Belki de ilk kez yaşanıyor bu…

Vatandaş hastalıktan kırılıyor!

Sağlık Bakanlığı açıklamasını yapıp biraz olsun yüreğimize su serpti ve durumun çok da vahim olmadığını söyledi ama…

Berbat bir salgın var ortada!

Dolayısıyla da hastaneler ana baba günü gibi…

Maddi durumu iyi olanlar için pek sıkıntı yok, gidip özelde tedavilerini oluyorlar ama!

Dar gelirli öyle değil…

İşte burada devlet hastanelerinin önemi ortaya çıkıyor!

Ve tabi ki hekim ve hemşirelerin…

Şu ana kadar sağlık çalışanları için kimse şikayet etmediğine göre görevlerini yapıyorlar!

Hatta büyük özverilerle…

Gecelerini gündüzlerine katarak!

Özel hayatlarını da unutarak…

Ama acilde çalışan sağlık ekiplerinin hali içler acısı…

Mesai saatleri bitince yüzlerce hasta ve yakını akın ediyor acil servislere!

Uzayıp giden kuyruklar…

40 derece ateşi olan çocuklar bile koridorda bekliyor!

Çünkü herkes hasta…

Kimsenin bir ön sıraya geçme lüksü de yok!

Öyle bir şey olsa çıngar kopacak, millet birbirine girecek…

Ardından kavga dövüş!

Önceki gün bir vatandaş aradı şikayetçi oldu…

Gitmiş hastanenin acil servisine elindeki sıra numarası 301!

Geri dönmüş v özel hastaneye gitmiş…

Ama gelin görün ki gidemeyenler de var işte!

Elindeki numara 301 değil 501 olsa bekleyecek gerekirse sabahın körüne kadar…

İşte burada devlet olgusu ön plana çıkıyor…

Ya da çıkması gerek!

Çünkü sağlık da bir insan hakkı…

Ve Anayasa’da da belirtilmiş!

Hasta hakkı halen yürürlüğe girmedi ama…

Sağlık herkesin hakkı, devlet de bundan sorumlu!
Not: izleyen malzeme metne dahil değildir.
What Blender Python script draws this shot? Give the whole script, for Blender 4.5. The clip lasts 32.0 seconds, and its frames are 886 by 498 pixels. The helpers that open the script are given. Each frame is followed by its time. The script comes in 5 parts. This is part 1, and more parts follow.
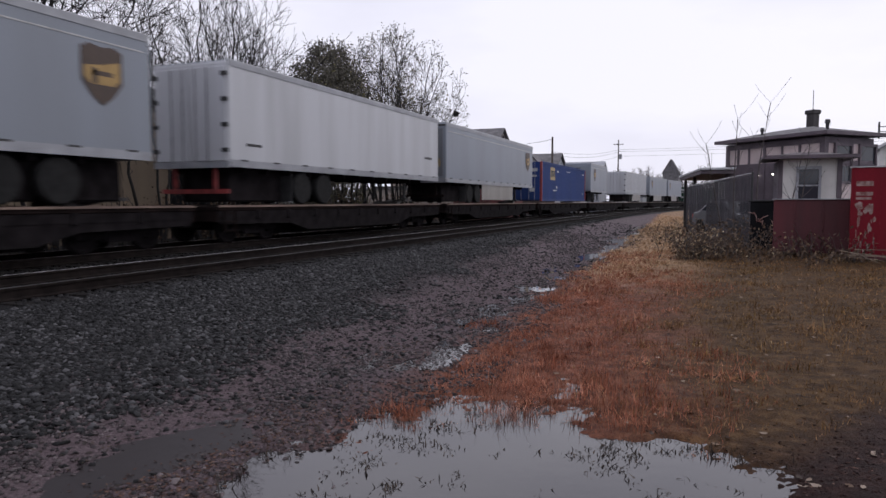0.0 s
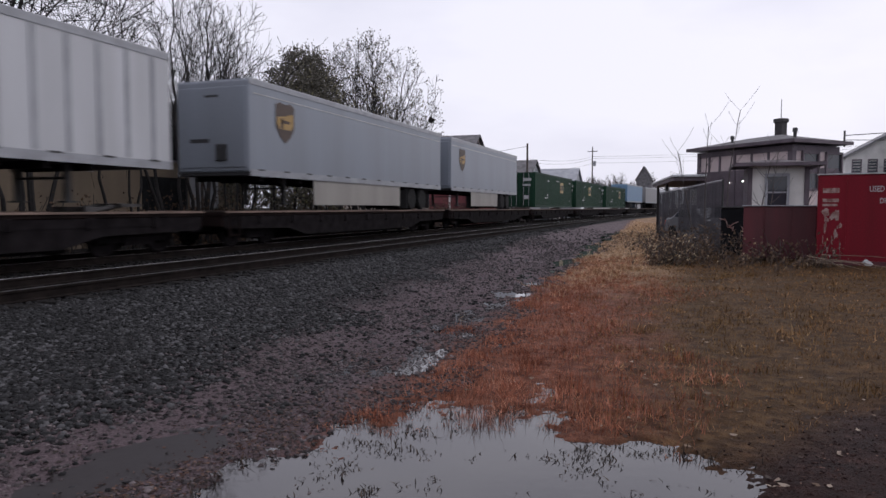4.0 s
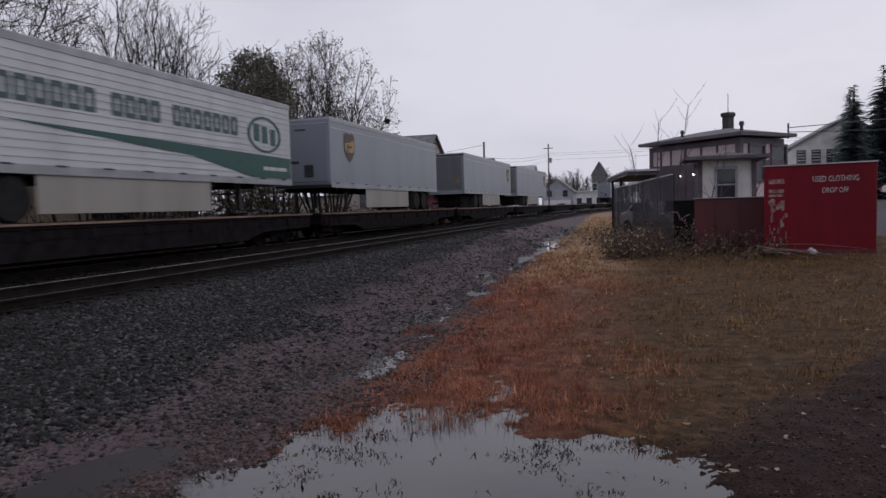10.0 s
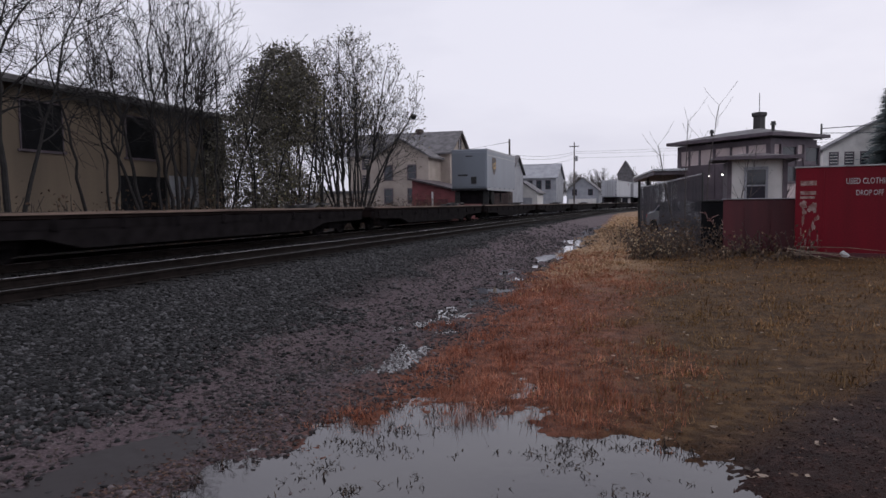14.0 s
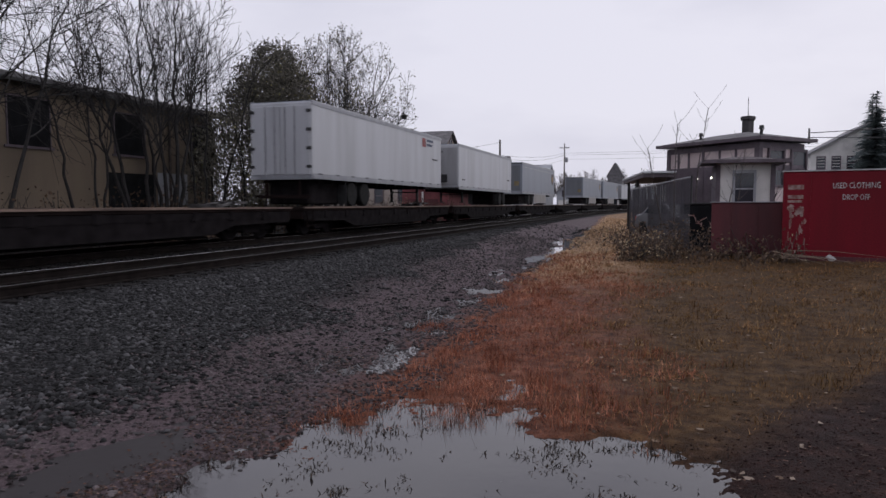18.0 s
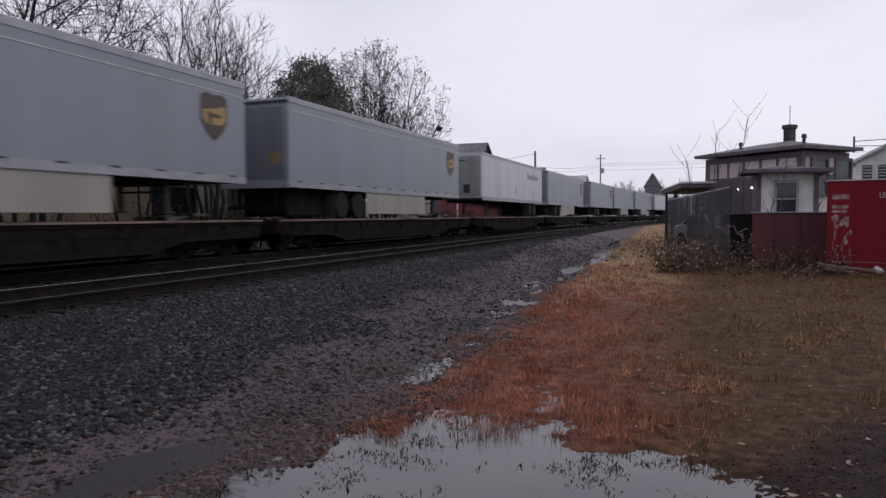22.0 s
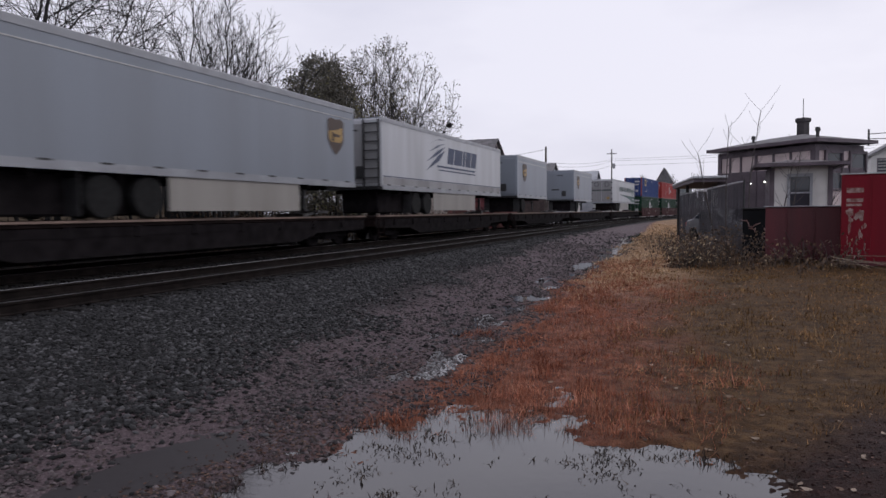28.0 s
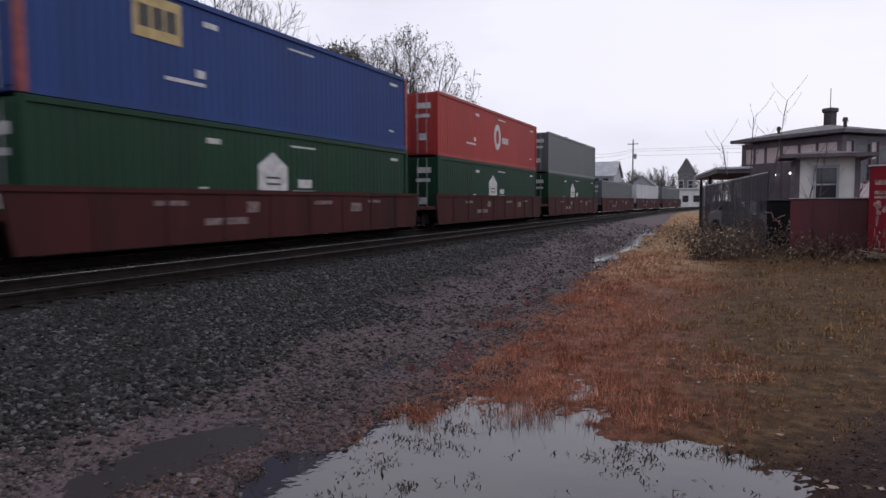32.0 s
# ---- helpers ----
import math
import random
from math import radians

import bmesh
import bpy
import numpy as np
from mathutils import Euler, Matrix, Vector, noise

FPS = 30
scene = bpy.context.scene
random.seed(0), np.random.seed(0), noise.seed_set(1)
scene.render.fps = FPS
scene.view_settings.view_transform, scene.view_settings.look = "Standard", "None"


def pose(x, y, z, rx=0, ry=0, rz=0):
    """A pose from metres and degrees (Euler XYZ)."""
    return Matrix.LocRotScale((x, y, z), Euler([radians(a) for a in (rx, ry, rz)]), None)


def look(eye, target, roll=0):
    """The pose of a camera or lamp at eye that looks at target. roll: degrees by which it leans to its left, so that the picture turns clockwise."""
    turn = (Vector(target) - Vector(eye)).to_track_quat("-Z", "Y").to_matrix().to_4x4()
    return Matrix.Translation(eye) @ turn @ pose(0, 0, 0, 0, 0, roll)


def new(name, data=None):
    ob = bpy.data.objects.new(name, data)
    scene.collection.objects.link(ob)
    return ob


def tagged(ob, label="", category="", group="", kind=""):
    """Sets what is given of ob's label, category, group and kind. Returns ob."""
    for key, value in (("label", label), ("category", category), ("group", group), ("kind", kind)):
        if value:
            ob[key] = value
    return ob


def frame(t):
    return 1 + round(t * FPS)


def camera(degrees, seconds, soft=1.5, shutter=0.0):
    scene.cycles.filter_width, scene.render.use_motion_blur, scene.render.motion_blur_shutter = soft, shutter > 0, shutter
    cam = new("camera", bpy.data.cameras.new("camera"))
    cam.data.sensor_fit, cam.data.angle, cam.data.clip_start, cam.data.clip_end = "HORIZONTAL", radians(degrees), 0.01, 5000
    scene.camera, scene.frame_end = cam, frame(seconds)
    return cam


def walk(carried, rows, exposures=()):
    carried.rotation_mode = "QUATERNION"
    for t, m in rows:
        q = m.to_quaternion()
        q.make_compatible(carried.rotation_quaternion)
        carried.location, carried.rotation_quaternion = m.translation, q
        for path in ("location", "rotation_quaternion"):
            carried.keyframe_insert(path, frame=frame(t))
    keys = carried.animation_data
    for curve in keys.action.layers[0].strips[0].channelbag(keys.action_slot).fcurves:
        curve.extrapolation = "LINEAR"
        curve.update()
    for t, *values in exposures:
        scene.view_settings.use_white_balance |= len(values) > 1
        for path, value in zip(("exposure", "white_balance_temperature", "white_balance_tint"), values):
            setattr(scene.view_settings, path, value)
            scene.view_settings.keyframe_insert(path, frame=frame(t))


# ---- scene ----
# Camera: hand-held beside the track, nearly still.
cam = camera(66.0, 32.0, shutter=0.25)
ROWS = [
    (0, -0.000, 0.000, 1.750, 22.10, -3.98, 0.00),
    (0.5, 0.004, 0.006, 1.730, 22.30, -3.78, -0.01),
    (1, 0.007, -0.005, 1.735, 21.02, -4.84, -0.27),
    (1.5, 0.003, -0.012, 1.730, 21.46, -4.84, -0.07),
    (2, 0.000, -0.012, 1.737, 21.41, -4.59, 0.10),
    (2.5, -0.005, -0.021, 1.737, 20.92, -4.15, -0.55),
    (3, 0.011, -0.019, 1.739, 20.09, -3.99, -0.16),
    (3.5, 0.009, -0.025, 1.747, 20.12, -3.44, -0.02),
    (5.5, 0.010, -0.030, 1.742, 19.10, -3.92, -0.07),
    (6, 0.018, -0.014, 1.741, 18.49, -4.40, 0.12),
    (6.5, 0.043, -0.027, 1.756, 18.07, -3.70, -0.21),
    (7, 0.065, -0.071, 1.766, 20.30, -0.70, -0.20),
    (7.5, 0.074, -0.073, 1.766, 21.21, -0.12, -0.02),
    (8, 0.091, -0.061, 1.780, 16.52, -0.04, 0.91),
    (8.5, 0.064, -0.055, 1.783, 13.98, -0.44, 1.80),
    (9, 0.094, -0.023, 1.753, 12.11, -2.61, 1.38),
    (9.5, 0.064, -0.009, 1.767, 12.89, -3.62, 0.95),
    (10, 0.060, -0.032, 1.766, 16.64, -3.52, 1.53),
    (10.5, 0.055, -0.025, 1.764, 17.57, -3.78, 1.76),
    (11, 0.041, -0.035, 1.768, 18.12, -3.22, 0.95),
    (11.5, 0.048, -0.041, 1.755, 18.37, -3.50, 0.99),
    (12, 0.040, -0.021, 1.773, 18.45, -2.77, 1.99),
    (12.5, 0.032, -0.008, 1.759, 19.13, -2.86, 0.86),
    (13, 0.019, -0.008, 1.754, 18.98, -3.26, 0.24),
    (13.5, 0.032, 0.007, 1.740, 17.98, -4.09, 0.29),
    (14, 0.029, -0.004, 1.749, 18.65, -3.77, 0.54),
    (14.5, 0.031, -0.028, 1.761, 19.11, -3.15, 0.61),
    (16.5, 0.069, -0.010, 1.759, 16.62, -2.85, 0.77),
    (17, 0.055, 0.006, 1.749, 16.40, -2.99, 0.97),
    (17.5, 0.049, 0.006, 1.727, 16.33, -3.60, 0.51),
    (18, 0.029, -0.005, 1.760, 17.82, -3.78, -0.02),
    (18.5, 0.026, -0.005, 1.768, 19.38, -3.49, 0.05),
    (19, 0.050, -0.039, 1.755, 20.69, -2.81, -0.17),
    (19.5, 0.036, -0.024, 1.747, 20.32, -3.31, -0.03),
    (20, 0.040, -0.022, 1.747, 20.31, -3.32, 0.39),
    (20.5, 0.037, -0.023, 1.753, 20.31, -3.10, 0.30),
    (21, 0.025, 0.013, 1.750, 20.95, -3.26, -0.27),
    (21.5, 0.025, -0.014, 1.748, 21.09, -3.75, 0.29),
    (22, 0.034, -0.023, 1.754, 20.75, -2.79, 0.20),
    (22.5, 0.047, -0.028, 1.749, 20.21, -2.51, 0.32),
    (23, 0.046, -0.020, 1.756, 19.36, -2.99, -0.11),
    (23.5, 0.046, -0.018, 1.745, 19.64, -2.87, -0.51),
    (24, 0.028, -0.023, 1.749, 19.99, -3.00, -0.35),
    (24.5, 0.036, -0.017, 1.743, 19.75, -3.47, 0.24),
    (25, 0.038, -0.021, 1.740, 20.26, -3.73, 0.78),
    (25.5, 0.033, -0.025, 1.743, 20.53, -3.10, 0.74),
    (27.5, 0.031, -0.039, 1.756, 21.56, -3.56, 0.63),
    (28, 0.034, -0.040, 1.749, 21.65, -3.08, 0.58),
    (28.5, 0.028, -0.025, 1.743, 21.40, -3.29, 0.60),
    (29, 0.014, -0.025, 1.748, 21.39, -2.72, 0.62),
    (29.5, 0.015, 0.017, 1.751, 22.19, -3.27, 0.34),
    (30, 0.015, -0.014, 1.754, 21.48, -4.10, 0.43),
    (30.5, 0.013, -0.033, 1.762, 22.41, -2.64, 0.22),
    (31, 0.014, -0.023, 1.756, 22.46, -2.90, 1.13),
    (31.5, 0.023, -0.022, 1.756, 22.63, -3.79, 0.25),
    (32, 0.009, -0.028, 1.760, 23.26, -3.90, 0.32),
]
EXPOSURES = [(0.0, 0.26), (1.0, 0.15), (2.0, 0.2), (3.0, 0.22), (6.0, 0.08), (7.0, -0.18), (8.0, -0.44), (9.0, -0.5), (10.0, -0.18), (11.0, 0.0), (12.0, 0.0), (13.0, -0.06), (14.0, 0.04), (17.0, -0.04), (19.0, 0.0), (20.0, -0.08), (22.0, 0.06), (24.0, -0.1), (25.0, 0.06), (28.0, 0.1), (30.0, 0.03), (31.0, 0.12), (32.0, 0.22)]
walk(cam, [(t, pose(x, y, z, 90 + pitch, roll, yaw)) for t, x, y, z, yaw, pitch, roll in ROWS], EXPOSURES)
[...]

Madem ki şu anda ortada büyük bir salgın var, insanlar hastalıktan kırılıyor…

Devlet bu konuda seferberlik ilan etmeli!

Çünkü devlet yönetmek de böyle bir şey…

Normal zamanlarda değil olağanüstü zamanlarda görmemiz lazım devletin gücünü ki bu da insanların en doğal hakkı!

Bu yüzdendir bu yazıyı kaleme alma ihtiyacı hissettik…

Hele de vatandaş hekim ve hemşirelerden değil de sıra beklemekten şikayet olmaya başlayınca sevindik çünkü sağlık çalışanları görevlerini kusursuz yapıyor!

Üzülüyoruz çünkü devletin acil servislerinde o kadar uzun kuyruklar var ki bu da insanın devlete bakış açısında bir takım güvensizlikleri de doğuruyor…

Bu durum elbette sadece Sağlık Bakanlığı’nın sorumluluğunda değildir!

Çünkü onların ellerinde bulunan imkanları da sınırlı ve yetersiz, bunu da çok iyi biliyoruz ama…

Bu artık bakanlığın değil devletin sorun olma sürecindedir!

Çare üretmek de yine devleti yönetenlerin ya da yönettiklerini zannedenlerin sorumluluğundadır…

Acillere ‘acil’ müdahale şart olmuştur!

Poliste emeklilik furyası…

Polis teşkilatın yöneticileri sürekli olarak yeterli sayıda çalışana sahip olmadıklarından şikayet ederler ama…

Bu kimsenin de çok umurunda olmaz!

Asayiş olaylarının tavan yaptığı bu günlerde teşkilattan bazı çok değerli isimlerin emekliliklerini istediklerini üzülerek öğreniyoruz…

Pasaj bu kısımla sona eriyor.